The blue colored tasks are tied to respective CPU, and as you might have guessed things like for example migrationd (the daemon doing the migration in itself) and watchdog (a watchdog that will reset the CPU if it hangs) have been locked to their respective CPUs.

The red colored tasks were recently migrated (i.e. they're "hot"). They then fade to black as they stabilize in their new habitat on the new CPU.

So far so good. The complicated stuff is what algorithm is used to select which task to migrate in order to even out the load.

This is the result of disabling CPU1 on a dualcore system with: echo 0 > /sys/devices/system/cpu/cpu1/online. All processes migrate to CPU0 with a boom (I am still amazed by how stable this is.)

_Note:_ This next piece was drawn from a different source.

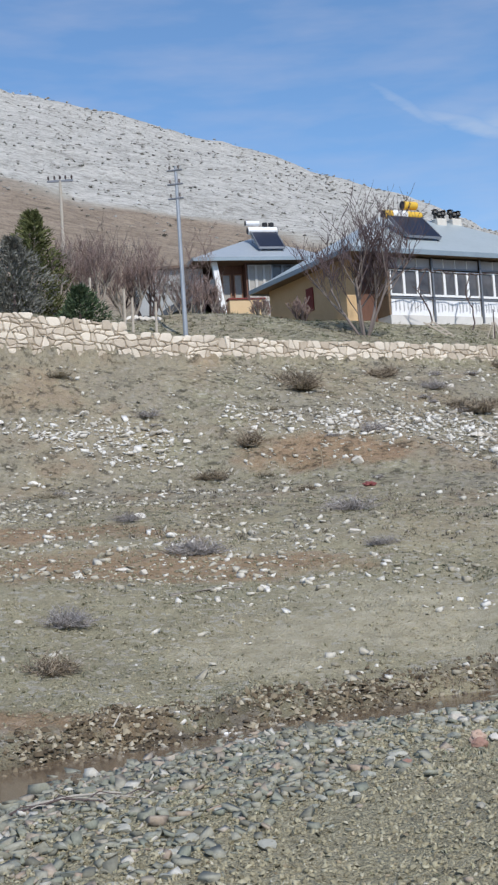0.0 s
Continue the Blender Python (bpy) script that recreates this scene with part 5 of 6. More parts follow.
def scatter():
    ico, octa = shape_block(), shape_octa()
    # cobbles of the gravel bed, thickest along the water
    x, y = in_view(60000, 4.5, 15.5, -13.5, 24, power=1.7)
    az, r = np.degrees(np.arctan2(x, y)), np.hypot(x, y)
    near = stream_range(az) - r
    reach = curve(az, -13, 6.0, 0, 5.0, 8, 4.2, 13, 3.2, 18, 1.6, 24, .8) + 1.3 * vnoise(x, y, 1.4, 60)
    p = np.where(near > -.35, np.clip((reach - near) / 4.0, 0, 1) ** 1.6, 0) * np.clip(.62 + .65 * vnoise(x, y, .7, 61), .06, 1) * curve(az, 8, .66, 14, .55, 20, .35)
    x, y = keep(x, y, p)
    s = .034 + .07 * RNG.random(len(x)) ** 1.8 + .07 * RNG.random(len(x)) ** 9
    stuff("gravel", stones_mesh("gravel", x, y, s, ico, M_GRAVEL, .42, .45), "flat grey-green and tan cobbles beside the stream", "gravel")
    # scattered stones over the trampled ground
    x, y = in_view(2600, 3.5, 20, power=1.3)
    az, r = np.degrees(np.arctan2(x, y)), np.hypot(x, y)
    x, y = keep(x, y, np.clip(.4 + .7 * vnoise(x, y, .9, 57), .05, 1) * (r < stream_range(az) + .2))
    s = (.022 + .05 * RNG.random(len(x)) ** 3.5) * (.6 + np.hypot(x, y) / 18)
    stuff("pebbles", stones_mesh("pebbles", x, y, s, shape_ico(), M_PEBBLE, .5, .5), "scattered tan and grey pebbles on trampled soil", "pebbles")
    # small crumbs and clods over the near ground
    x, y = in_view(165000, 3.3, 20.5, power=.9)
    az, r = np.degrees(np.arctan2(x, y)), np.hypot(x, y)
    patch = vnoise(x, y, .8, 62) + .6 * vnoise(x, y, .28, 58)
    x, y = keep(x, y, np.clip(.72 + .5 * patch, .08, 1) * (r < stream_range(az) - .2))
    s = (.012 + .027 * RNG.random(len(x)) ** 2.3) * (.75 + np.hypot(x, y) / 22)
    east = RNG.random(len(x)) < np.clip((np.degrees(np.arctan2(x, y)) - 14) / 18, .05, .95)
    for k, mat, text in ((~east, M_CLOD, "crumbly olive-tan earth clods and small pebbles"), (east, M_CLODBROWN, "crumbly brown earth clods and small pebbles")):
        stuff("clods", stones_mesh("clods", x[k], y[k], s[k], shape_chip(), mat, .7, .35, .5), text, "clods")
    # crumbled edge of the far bank
    n = 15000
    az = RNG.uniform(-13.5, 56, n)
    r = stream_range(az) + wet_width(az) + RNG.normal(.16, .26, n)
    k = RNG.random(n) < np.clip(.55 + .7 * vnoise(az, r, .9, 59), .08, 1)
    az, r = np.radians(az[k]), r[k]
    stuff("bank_clods", stones_mesh("bank_clods", r * np.sin(az), r * np.cos(az), .018 + .07 * RNG.random(len(r)) ** 2.6, shape_chip(), M_BANKCLOD, .6, .25), "broken dark and tan clods along the edge of the gully", "clods")
    # crumbs over the bank and the slope
    x, y = in_view(56000, 12, 46, power=1.0)
    az, r = np.degrees(np.arctan2(x, y)), np.hypot(x, y)
    x, y = keep(x, y, np.clip(.6 + .7 * vnoise(x, y, 1.8, 63), .1, 1) * (r > stream_range(az) + wet_width(az) + .3) * (1 - .45 * bare_soil(x, y)))
    s = (.018 + .05 * RNG.random(len(x)) ** 2.4) * (.7 + np.hypot(x, y) / 50)
    stuff("slope_clods", stones_mesh("slope_clods", x, y, s, octa, M_CLOD, .55, .55), "small stones and clods scattered over the slope", "clods")
    x, y = in_view(46000, 11.5, 30, -13.5, 56, power=1.2)
    az, r = np.degrees(np.arctan2(x, y)), np.hypot(x, y)
    x, y = keep(x, y, np.clip(.6 + .8 * vnoise(x, y, .9, 54), .1, 1) * (r > stream_range(az) + wet_width(az) + .3))
    stuff("bank_crumbs", stones_mesh("bank_crumbs", x, y, (.016 + .034 * RNG.random(len(x)) ** 2) * (.7 + np.hypot(x, y) / 50), shape_chip(), M_CLOD, .65, .4, .5), "fine crumbs of soil over the low bank", "clods")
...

When you enable the CPU1 again with echo 1 > /sys/devices/system/cpu/cpu1/online the tasks migrate to CPU1 again. But as you can see the majority of them stay on CPU0. Why? Because they are mostly inactive (like the dumb 64 console-kit-daemons) and SMP is about migrating tasks so as to even out the load, and in this image, this distribution of tasks is creating an even load on the system, because the majority of the tasks on CPU0 do nothing and thus there is no point whatsoever in migrating them over to CPU1.

I haven't tried this stuff on more than 2 CPUs, perhaps the code works, perhaps not.

Getting started

First check out the CGFreak source code from the SourceForge CVS, I don't see any real point in making tarballs of this self-contained tool for kernel maniacs.

You first need a kernel with control groups enabled, both for cpusets and cpu slicing (hierarchical scheduling) if you want to use this. The kernel needs to be older than 2.6.27 or so, and e.g. a Fedora 11 stock kernel works surprisingly well. When you start CGFreak you will notice that you don't have the proper control groups mounted where CGFreak wants to find them, so it will suggest some nice place for you to do this.

Follow the instructions in the README file to satisfy dependencies and get the shebang rolling. There is a TODO file if you want to help out.